Tools Guide

Best Free Subscription Tracker for Managing Netflix, Spotify, and More

Compare what makes a good free subscription tracker and learn how to manage Netflix, Spotify, YouTube Premium, iCloud, Canva, and other recurring payments.

Tools April 29, 2026

What a free subscription tracker should actually do

A good free subscription tracker should do more than store a list of names. At minimum, it should track price, billing cycle, renewal date, category, and active or paused status. It should also show total monthly spend, upcoming renewals, and the most expensive subscription. Without those basics, the tool becomes a prettier notes app and you still have to calculate everything yourself.

The best tracker is the one you will keep using. That means it should load quickly, work on mobile, and make adding a subscription easy. If you need to create complex accounts, connect bank feeds, or fill out long forms, you may stop using it after the first week. Subrecord keeps the process light: add Netflix, Spotify, iCloud, Canva, Adobe, LinkedIn Premium, or any other service and immediately see how it affects your monthly budget.

Why free can be better than complicated

Paid finance apps can be powerful, but many people only need a focused recurring payment tracker. If your goal is to know what renews next and how much subscriptions cost, a free tool can be enough. You do not always need automated bank scanning, investment tracking, or envelope budgeting. A narrow tool is often easier to trust because it does one job clearly.

Free also lowers the barrier for students, freelancers, and families who are already trying to reduce digital expenses. Paying for a subscription manager before cleaning up your subscriptions can feel backwards. A free subscription tracker lets you build awareness first. Later, if you need advanced accounting features, you can choose them with better information.

Managing streaming subscriptions

Streaming is where many subscription budgets start leaking.
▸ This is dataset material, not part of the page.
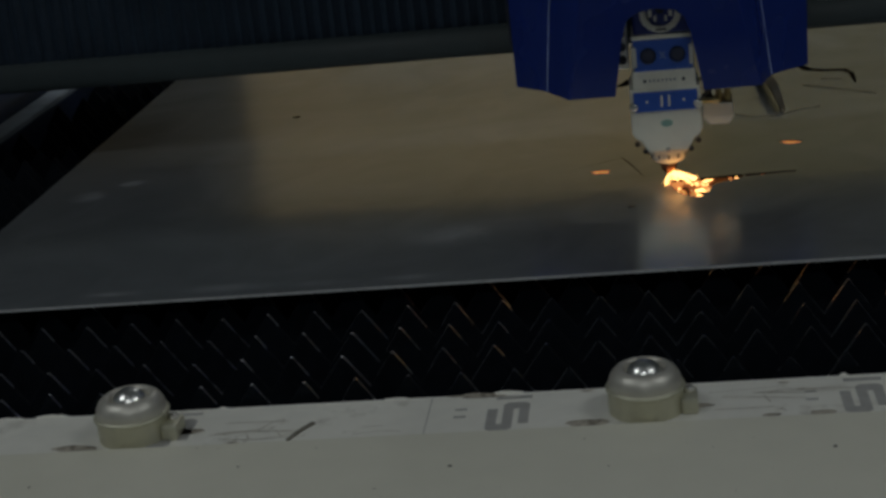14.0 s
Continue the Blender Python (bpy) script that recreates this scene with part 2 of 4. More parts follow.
M_HOT = glow("white_hot_spark", (1.0, 0.46, 0.32), 9.0)
M_ORANGE = glow("orange_spark", (1.0, 0.50, 0.16), 24.0)
M_BURST = glow("bursting_spark", (1.0, 0.38, 0.26), 1.5)
M_EMBER = glow("ember", (1.0, 0.30, 0.11), 1.1)
M_MOLTEN = glow("molten_spark", (1.0, 0.34, 0.10), 4.5)


# ---- mesh helpers ----
def mesh_of(name, bm, material, smooth=False):
    bmesh.ops.recalc_face_normals(bm, faces=bm.faces[:])
    me = bpy.data.meshes.new(name)
    bm.to_mesh(me)
    bm.free()
    me.materials.append(material)
    if smooth:
        for p in me.polygons:
            p.use_smooth = True
    return me


def part(name, bm, material, parent=None, label="", smooth=False):
    ob = new(name, mesh_of(name, bm, material, smooth))
    if parent:
        ob.parent = parent
    if label:
        ob["label"] = label
    return ob


def box(bm, x0, x1, y0, y1, z0, z1, bevel=0.0):
    g = bmesh.ops.create_cube(bm, size=1, matrix=Matrix.Translation(((x0 + x1) / 2, (y0 + y1) / 2, (z0 + z1) / 2)) @ Matrix.Diagonal((x1 - x0, y1 - y0, z1 - z0, 1)))
    if bevel:
        edges = list({e for v in g["verts"] for e in v.link_edges})
        bmesh.ops.bevel(bm, geom=edges, offset=bevel, segments=2, affect="EDGES", profile=0.6)
    return bm


def block(x0, x1, y0, y1, z0, z1, bevel=0.0):
    return box(bmesh.new(), x0, x1, y0, y1, z0, z1, bevel)


def lathe(bm, profile, m=None, n=28):
    """Turns (radius, height) pairs round the z axis."""
    m = m or Matrix()
    rings = []
    for r, z in profile:
        if r < 1e-6:
            rings.append([bm.verts.new(m @ Vector((0, 0, z)))])
        else:
            rings.append([bm.verts.new(m @ Vector((r * math.cos(2 * math.pi * k / n), r * math.sin(2 * math.pi * k / n), z))) for k in range(n)])
    for a, b in zip(rings, rings[1:]):
        for k in range(n):
            q = [a[k % len(a)], a[(k + 1) % len(a)], b[(k + 1) % len(b)], b[k % len(b)]]
            q = list(dict.fromkeys(q))
            if len(q) > 2:
                bm.faces.new(q)
    return bm


def prism(bm, outline, y0, y1):
    """A polygon in x and z drawn out along y."""
    a = [bm.verts.new((x, y0, z)) for x, z in outline]
    b = [bm.verts.new((x, y1, z)) for x, z in outline]
    bm.faces.new(a)
    bm.faces.new(b[::-1])
    for k in range(len(a)):
        j = (k + 1) % len(a)
        bm.faces.new((a[k], b[k], b[j], a[j]))
    return bm


def tube(bm, points, r, n=8):
    """A round rod along points."""
    rings = []
    for k, p in enumerate(points):
        p = Vector(p)
        d = (Vector(points[min(k + 1, len(points) - 1)]) - Vector(points[max(k - 1, 0)])).normalized()
        s = d.cross(Vector((0.3, 0.2, 1))).normalized()
        u = s.cross(d)
        rings.append([bm.verts.new(p + r * (math.cos(2 * math.pi * i / n) * s + math.sin(2 * math.pi * i / n) * u)) for i in range(n)])
    for a, b in zip(rings, rings[1:]):
        for i in range(n):
            bm.faces.new((a[i], a[(i + 1) % n], b[(i + 1) % n], b[i]))
    bm.faces.new(rings[0])
    bm.faces.new(rings[-1][::-1])
    return bm


def thing(name, label, category, at=(0, 0, 0), group="", kind=""):
    ob = new(name)
    ob.location = at
    ob.empty_display_size = 0.05
    return tagged(ob, label, category, group, kind)


TURN_X = Matrix.Rotation(radians(90), 4, "X")
TURN_Y = Matrix.Rotation(radians(90), 4, "Y")


def at_front(x, y, z):
    """A lathe pose whose axis points at the viewer's side (towards -y)."""
    return Matrix.Translation((x, y, z)) @ TURN_X


# ---- workshop shell ----
def shell(name, dims, material, label):
    return tagged(part(name, block(*dims), material), label, "room", kind="structure")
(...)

Netflix, Spotify, YouTube Premium, Amazon Prime, Disney, and gaming passes are easy to justify individually. The problem appears when several renew in the same week. A tracker helps you rotate services instead of keeping everything active. For example, keep Netflix this month, pause a second video service, and restart it when a show you want returns.

When adding streaming services, write a short note about why you keep each one. Spotify might be daily music, YouTube Premium might remove ads and include music, Netflix might be shared family entertainment. If a service has no clear reason, it becomes a cancellation candidate. This small note makes future reviews faster because you do not have to rethink the decision from zero.

Managing productivity and cloud tools

Productivity subscriptions are trickier because they can feel like investments. Canva, Adobe Creative Cloud, Google One, iCloud, Microsoft 365, Notion upgrades, and LinkedIn Premium may help with work or study. Still, unused productivity tools are expensive because the monthly price is often higher than entertainment apps. A tracker makes it easier to compare usefulness against cost.

For each tool, note whether it supports income, study, storage, or convenience. If Adobe is used for paid design work, it may be essential. If LinkedIn Premium was only used during a job search and the search is over, it may be safe to cancel. If iCloud storage is full of duplicate photos, cleaning storage may be cheaper than upgrading the plan.

Features to look for before choosing

Look for a dashboard that answers practical questions quickly: what do I spend each month, what renews soon, what category costs the most, and what is the most expensive service? Filter and sort controls also matter. Sorting by price helps you find big savings. Sorting by renewal date helps you avoid surprise bills. Filtering paused services keeps your active list clean.

Export and import are also useful. Even when a tool is free, your data should not feel trapped. A JSON export gives you a backup and makes switching devices easier. If a tracker supports optional cloud sync, it should be clear about what syncs and what stays device-specific, especially for push notifications.

Why Subrecord fits the everyday use case

Subrecord is designed for people who want a clean, fast subscription manager without a learning curve. It tracks recurring payments, shows spending analytics, provides renewal reminders, and supports categories such as Entertainment, Productivity, Utilities, Health, and Other. It works for Netflix and Spotify, but also for phone plans, SaaS tools, storage plans, and memberships.

The biggest advantage is focus. Subrecord is not trying to replace your full banking app. It helps you remember what you pay for, when it renews, and whether it still deserves a place in your budget. That makes it a strong free subscription tracker for anyone who wants control without another complicated finance system.

If you are starting from zero, add only your five most obvious subscriptions first. Once the dashboard shows a real total, you will usually remember the smaller ones. This gradual approach makes setup less tiring and helps the habit stick.

Frequently Asked Questions

Is a free subscription tracker enough?

For most personal users, yes. If you need renewal dates, monthly totals, categories, and reminders, a focused free tracker can cover the main job.

Can I track Netflix and Spotify together?

Yes. Add each service with its price and renewal date so you can see the combined entertainment cost.

What should I do with subscriptions I paused?

Keep them marked as paused until you are sure you will not return. This keeps history visible without counting them as active spend.

Does Subrecord cost money?

No. Subrecord is free to use and built for tracking subscriptions, reminders, and spending analytics.